> [AIM]
From the listing below, output the lines between the one with "Write a Blender" and the one with "pose from metres", including those two, and nothing else. Pictures are not copied.

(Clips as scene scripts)
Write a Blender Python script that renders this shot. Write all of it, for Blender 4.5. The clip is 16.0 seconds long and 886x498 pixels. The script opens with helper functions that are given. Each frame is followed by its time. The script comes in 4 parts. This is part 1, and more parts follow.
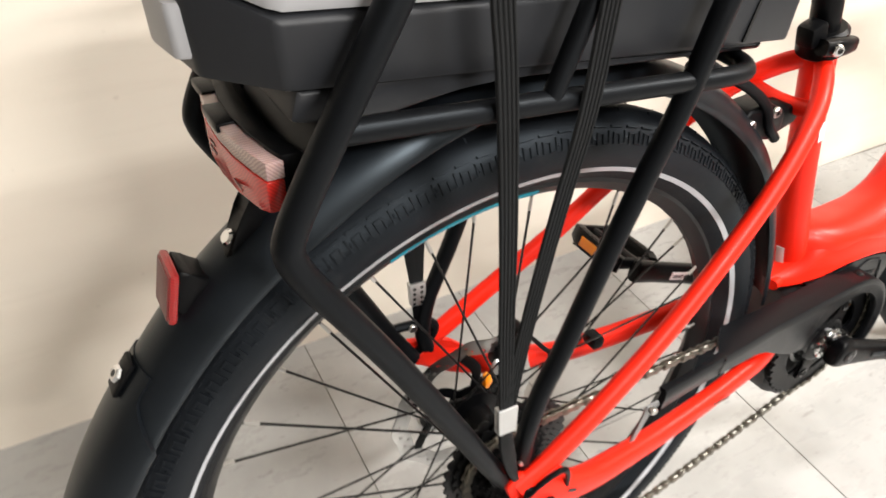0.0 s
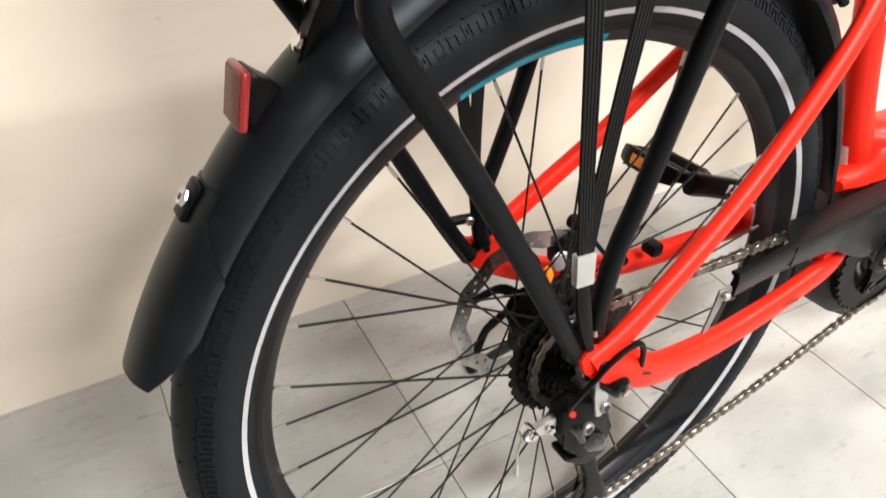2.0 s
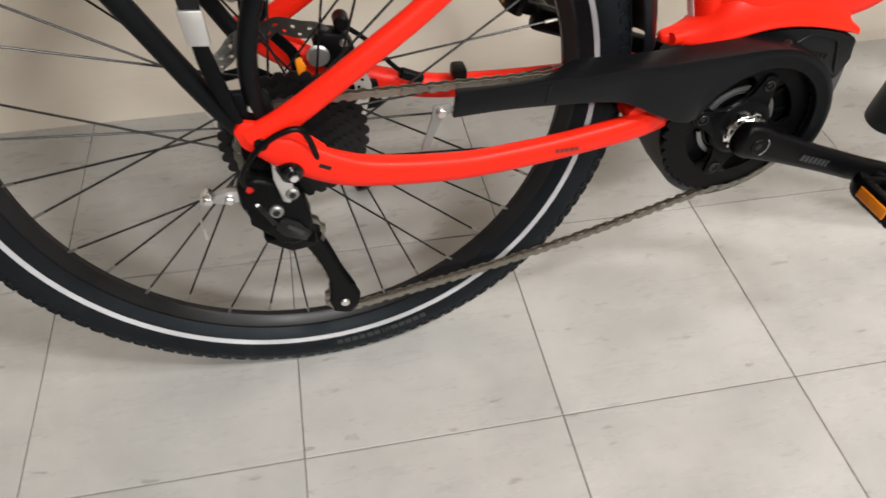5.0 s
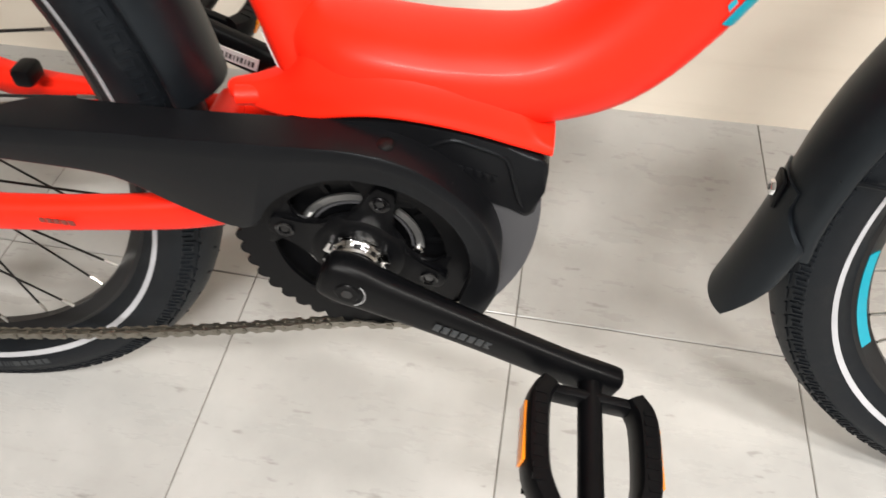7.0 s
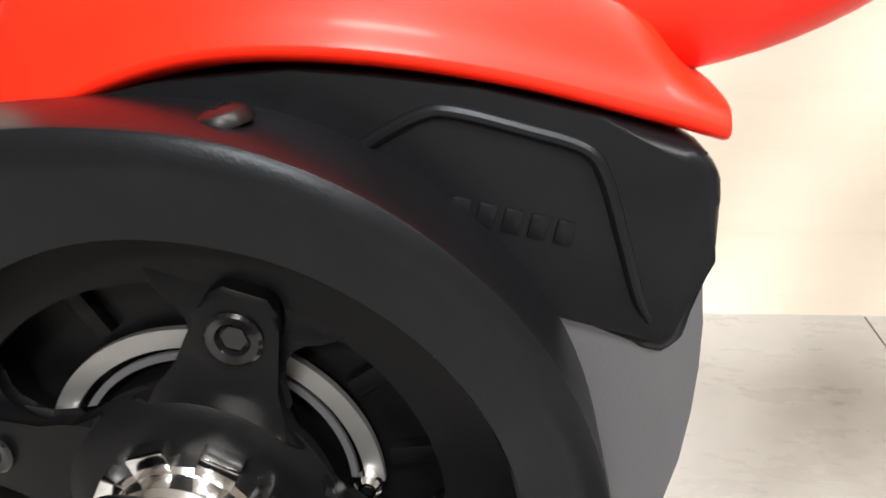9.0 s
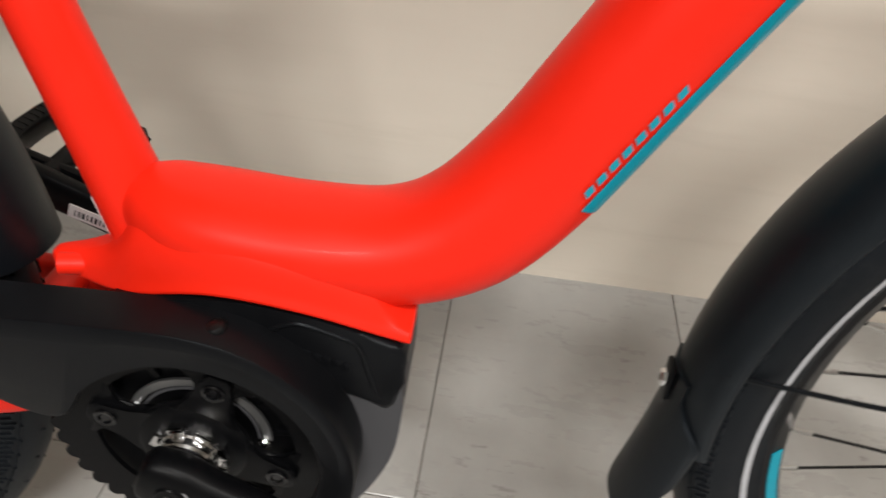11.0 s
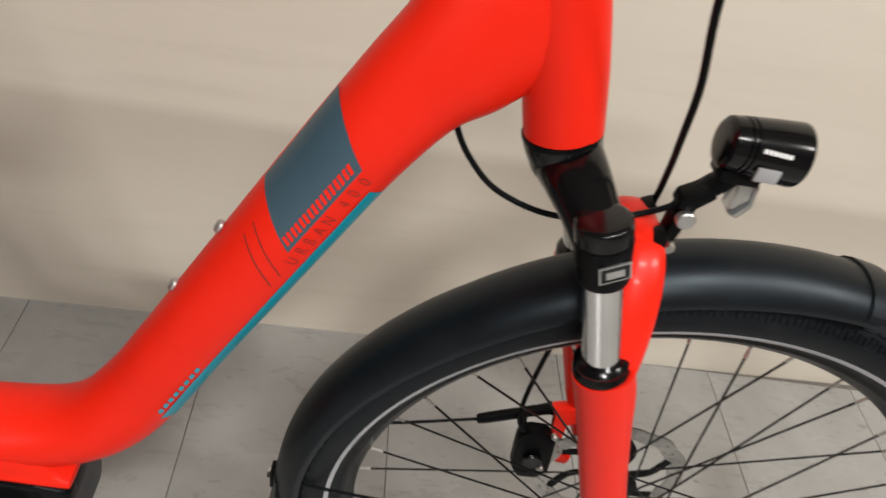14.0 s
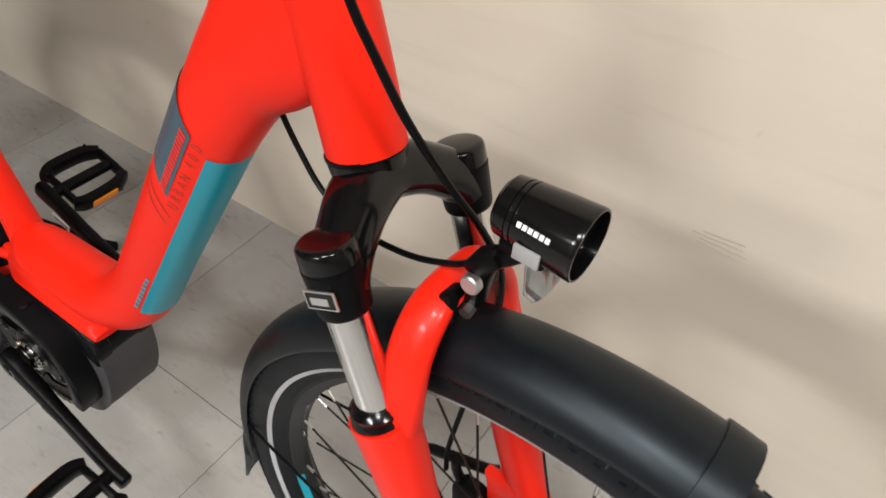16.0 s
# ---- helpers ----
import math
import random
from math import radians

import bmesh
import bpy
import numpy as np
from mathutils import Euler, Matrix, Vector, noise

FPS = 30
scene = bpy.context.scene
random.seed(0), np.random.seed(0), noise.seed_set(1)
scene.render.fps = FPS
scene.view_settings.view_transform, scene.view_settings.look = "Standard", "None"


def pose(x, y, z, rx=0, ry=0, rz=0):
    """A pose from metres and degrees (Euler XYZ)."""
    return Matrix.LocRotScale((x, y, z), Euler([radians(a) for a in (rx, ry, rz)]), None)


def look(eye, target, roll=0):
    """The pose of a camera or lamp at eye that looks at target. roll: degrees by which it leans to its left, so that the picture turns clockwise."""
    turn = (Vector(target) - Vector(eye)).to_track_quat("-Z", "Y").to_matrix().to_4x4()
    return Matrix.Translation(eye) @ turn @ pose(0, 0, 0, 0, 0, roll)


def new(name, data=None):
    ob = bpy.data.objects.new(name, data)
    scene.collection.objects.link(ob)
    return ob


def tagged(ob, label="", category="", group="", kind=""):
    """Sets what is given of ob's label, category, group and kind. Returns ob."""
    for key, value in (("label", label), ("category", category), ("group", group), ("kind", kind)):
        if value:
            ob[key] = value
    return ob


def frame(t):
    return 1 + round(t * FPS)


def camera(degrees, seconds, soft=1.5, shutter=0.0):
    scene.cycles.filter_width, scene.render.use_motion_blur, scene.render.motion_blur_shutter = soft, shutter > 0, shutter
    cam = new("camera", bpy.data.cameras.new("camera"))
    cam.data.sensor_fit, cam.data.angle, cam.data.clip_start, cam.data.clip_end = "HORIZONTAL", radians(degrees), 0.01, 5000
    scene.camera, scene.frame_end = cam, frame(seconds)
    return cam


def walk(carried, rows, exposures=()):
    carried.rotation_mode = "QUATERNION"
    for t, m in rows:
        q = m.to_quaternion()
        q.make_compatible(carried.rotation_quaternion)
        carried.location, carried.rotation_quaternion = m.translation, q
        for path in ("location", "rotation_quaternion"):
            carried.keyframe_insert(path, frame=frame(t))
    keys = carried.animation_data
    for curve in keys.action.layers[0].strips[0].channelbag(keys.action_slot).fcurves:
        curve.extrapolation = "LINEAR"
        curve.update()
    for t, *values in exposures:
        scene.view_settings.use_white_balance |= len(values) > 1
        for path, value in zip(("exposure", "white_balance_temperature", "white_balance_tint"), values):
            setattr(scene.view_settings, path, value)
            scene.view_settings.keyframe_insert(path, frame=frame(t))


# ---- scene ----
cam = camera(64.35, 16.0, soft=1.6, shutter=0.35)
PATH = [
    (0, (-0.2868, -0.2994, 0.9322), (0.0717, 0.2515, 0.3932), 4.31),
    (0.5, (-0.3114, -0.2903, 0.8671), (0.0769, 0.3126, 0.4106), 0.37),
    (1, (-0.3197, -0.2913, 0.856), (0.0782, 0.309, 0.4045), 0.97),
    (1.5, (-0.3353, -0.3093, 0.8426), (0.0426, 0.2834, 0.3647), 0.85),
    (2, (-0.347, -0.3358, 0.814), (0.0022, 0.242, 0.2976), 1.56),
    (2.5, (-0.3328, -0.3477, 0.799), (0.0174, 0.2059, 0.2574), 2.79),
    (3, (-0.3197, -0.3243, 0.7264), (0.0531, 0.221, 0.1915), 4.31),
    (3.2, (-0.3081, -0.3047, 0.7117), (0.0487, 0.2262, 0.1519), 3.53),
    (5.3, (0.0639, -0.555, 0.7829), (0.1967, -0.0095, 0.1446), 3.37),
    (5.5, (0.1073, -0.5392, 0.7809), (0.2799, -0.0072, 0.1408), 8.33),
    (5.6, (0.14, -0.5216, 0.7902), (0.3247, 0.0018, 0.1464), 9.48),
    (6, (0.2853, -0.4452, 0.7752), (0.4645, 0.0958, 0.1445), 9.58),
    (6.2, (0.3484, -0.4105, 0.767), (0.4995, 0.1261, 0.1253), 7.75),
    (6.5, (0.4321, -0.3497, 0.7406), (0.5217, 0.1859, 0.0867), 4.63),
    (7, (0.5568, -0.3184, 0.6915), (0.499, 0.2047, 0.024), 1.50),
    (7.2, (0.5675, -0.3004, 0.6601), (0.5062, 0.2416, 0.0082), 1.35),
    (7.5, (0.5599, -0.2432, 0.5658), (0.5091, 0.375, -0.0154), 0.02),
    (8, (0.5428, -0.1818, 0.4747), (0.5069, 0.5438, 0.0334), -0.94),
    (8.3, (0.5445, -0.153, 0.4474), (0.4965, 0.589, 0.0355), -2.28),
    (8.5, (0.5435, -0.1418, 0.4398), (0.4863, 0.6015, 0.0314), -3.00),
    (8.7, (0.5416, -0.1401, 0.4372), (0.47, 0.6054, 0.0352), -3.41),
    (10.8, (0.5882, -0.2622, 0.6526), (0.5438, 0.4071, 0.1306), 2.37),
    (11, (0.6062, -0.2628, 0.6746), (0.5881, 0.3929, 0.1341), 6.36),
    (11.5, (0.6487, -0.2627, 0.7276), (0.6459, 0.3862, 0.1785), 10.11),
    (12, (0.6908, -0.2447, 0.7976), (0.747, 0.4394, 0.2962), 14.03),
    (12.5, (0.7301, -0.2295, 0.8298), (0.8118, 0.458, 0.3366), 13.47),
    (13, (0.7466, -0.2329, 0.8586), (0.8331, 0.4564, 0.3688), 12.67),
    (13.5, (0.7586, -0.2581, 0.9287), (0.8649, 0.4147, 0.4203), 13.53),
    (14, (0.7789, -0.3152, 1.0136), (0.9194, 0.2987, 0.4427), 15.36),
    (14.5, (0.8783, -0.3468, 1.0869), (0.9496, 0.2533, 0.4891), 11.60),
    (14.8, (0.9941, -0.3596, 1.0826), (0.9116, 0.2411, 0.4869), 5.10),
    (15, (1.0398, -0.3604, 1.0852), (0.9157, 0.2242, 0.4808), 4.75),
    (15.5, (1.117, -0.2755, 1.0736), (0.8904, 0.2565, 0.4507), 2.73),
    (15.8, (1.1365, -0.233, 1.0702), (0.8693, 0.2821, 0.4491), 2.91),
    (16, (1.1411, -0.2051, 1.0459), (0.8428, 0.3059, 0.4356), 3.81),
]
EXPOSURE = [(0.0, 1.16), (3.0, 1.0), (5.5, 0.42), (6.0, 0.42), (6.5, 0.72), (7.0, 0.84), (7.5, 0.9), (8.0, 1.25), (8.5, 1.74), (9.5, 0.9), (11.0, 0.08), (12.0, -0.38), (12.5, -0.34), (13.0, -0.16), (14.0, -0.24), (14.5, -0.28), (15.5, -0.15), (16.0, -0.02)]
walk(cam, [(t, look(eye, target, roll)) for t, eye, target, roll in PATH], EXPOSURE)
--
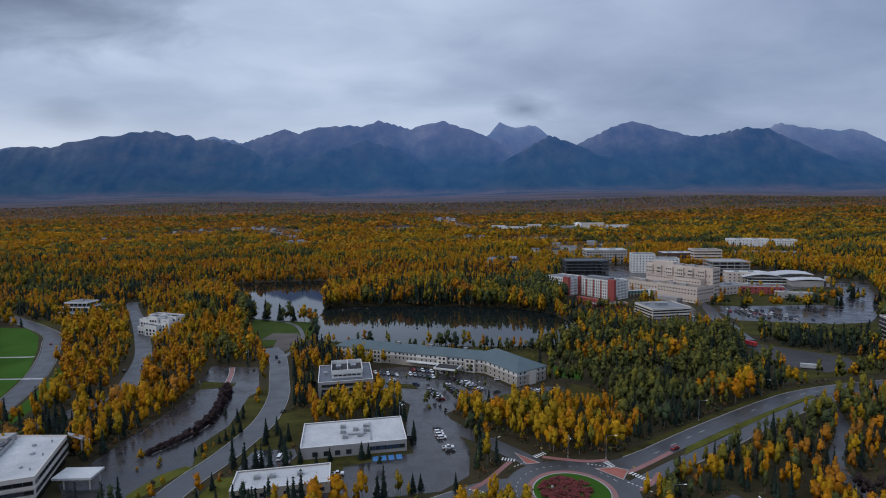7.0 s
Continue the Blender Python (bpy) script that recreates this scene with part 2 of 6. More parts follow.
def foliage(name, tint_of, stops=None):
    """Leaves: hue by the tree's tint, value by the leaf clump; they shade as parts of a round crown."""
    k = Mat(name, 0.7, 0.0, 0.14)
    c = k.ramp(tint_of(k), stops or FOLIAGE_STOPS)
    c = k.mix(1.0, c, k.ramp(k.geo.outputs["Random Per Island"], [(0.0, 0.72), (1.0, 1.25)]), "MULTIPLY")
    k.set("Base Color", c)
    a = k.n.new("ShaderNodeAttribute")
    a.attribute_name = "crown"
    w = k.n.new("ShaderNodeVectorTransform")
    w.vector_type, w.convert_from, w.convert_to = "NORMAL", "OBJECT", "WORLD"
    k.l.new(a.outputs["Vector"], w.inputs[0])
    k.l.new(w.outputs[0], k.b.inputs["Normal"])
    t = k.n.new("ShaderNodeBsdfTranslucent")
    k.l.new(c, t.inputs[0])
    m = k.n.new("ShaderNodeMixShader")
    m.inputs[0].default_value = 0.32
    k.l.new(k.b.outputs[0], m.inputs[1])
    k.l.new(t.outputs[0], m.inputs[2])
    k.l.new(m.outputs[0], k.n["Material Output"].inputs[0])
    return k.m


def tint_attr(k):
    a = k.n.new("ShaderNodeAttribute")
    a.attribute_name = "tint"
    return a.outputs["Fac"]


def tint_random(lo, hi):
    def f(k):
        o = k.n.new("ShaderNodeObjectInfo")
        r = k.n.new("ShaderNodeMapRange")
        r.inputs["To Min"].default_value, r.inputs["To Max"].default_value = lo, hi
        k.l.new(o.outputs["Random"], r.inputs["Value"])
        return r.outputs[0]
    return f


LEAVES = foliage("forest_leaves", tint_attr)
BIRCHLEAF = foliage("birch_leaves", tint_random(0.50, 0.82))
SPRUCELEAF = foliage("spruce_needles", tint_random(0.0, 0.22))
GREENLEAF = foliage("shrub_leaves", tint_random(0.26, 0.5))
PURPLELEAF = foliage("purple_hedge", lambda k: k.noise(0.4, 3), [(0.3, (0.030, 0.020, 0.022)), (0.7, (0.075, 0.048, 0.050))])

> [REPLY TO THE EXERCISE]
Write a Blender Python script that renders this shot. Write all of it, for Blender 4.5. The clip is 16.0 seconds long and 886x498 pixels. The script opens with helper functions that are given. Each frame is followed by its time. The script comes in 4 parts. This is part 1, and more parts follow.
0.0 s
2.0 s
5.0 s
7.0 s
9.0 s
11.0 s
14.0 s
16.0 s
# ---- helpers ----
import math
import random
from math import radians

import bmesh
import bpy
import numpy as np
from mathutils import Euler, Matrix, Vector, noise

FPS = 30
scene = bpy.context.scene
random.seed(0), np.random.seed(0), noise.seed_set(1)
scene.render.fps = FPS
scene.view_settings.view_transform, scene.view_settings.look = "Standard", "None"


def pose(x, y, z, rx=0, ry=0, rz=0):
    """A pose from metres and degrees (Euler XYZ)."""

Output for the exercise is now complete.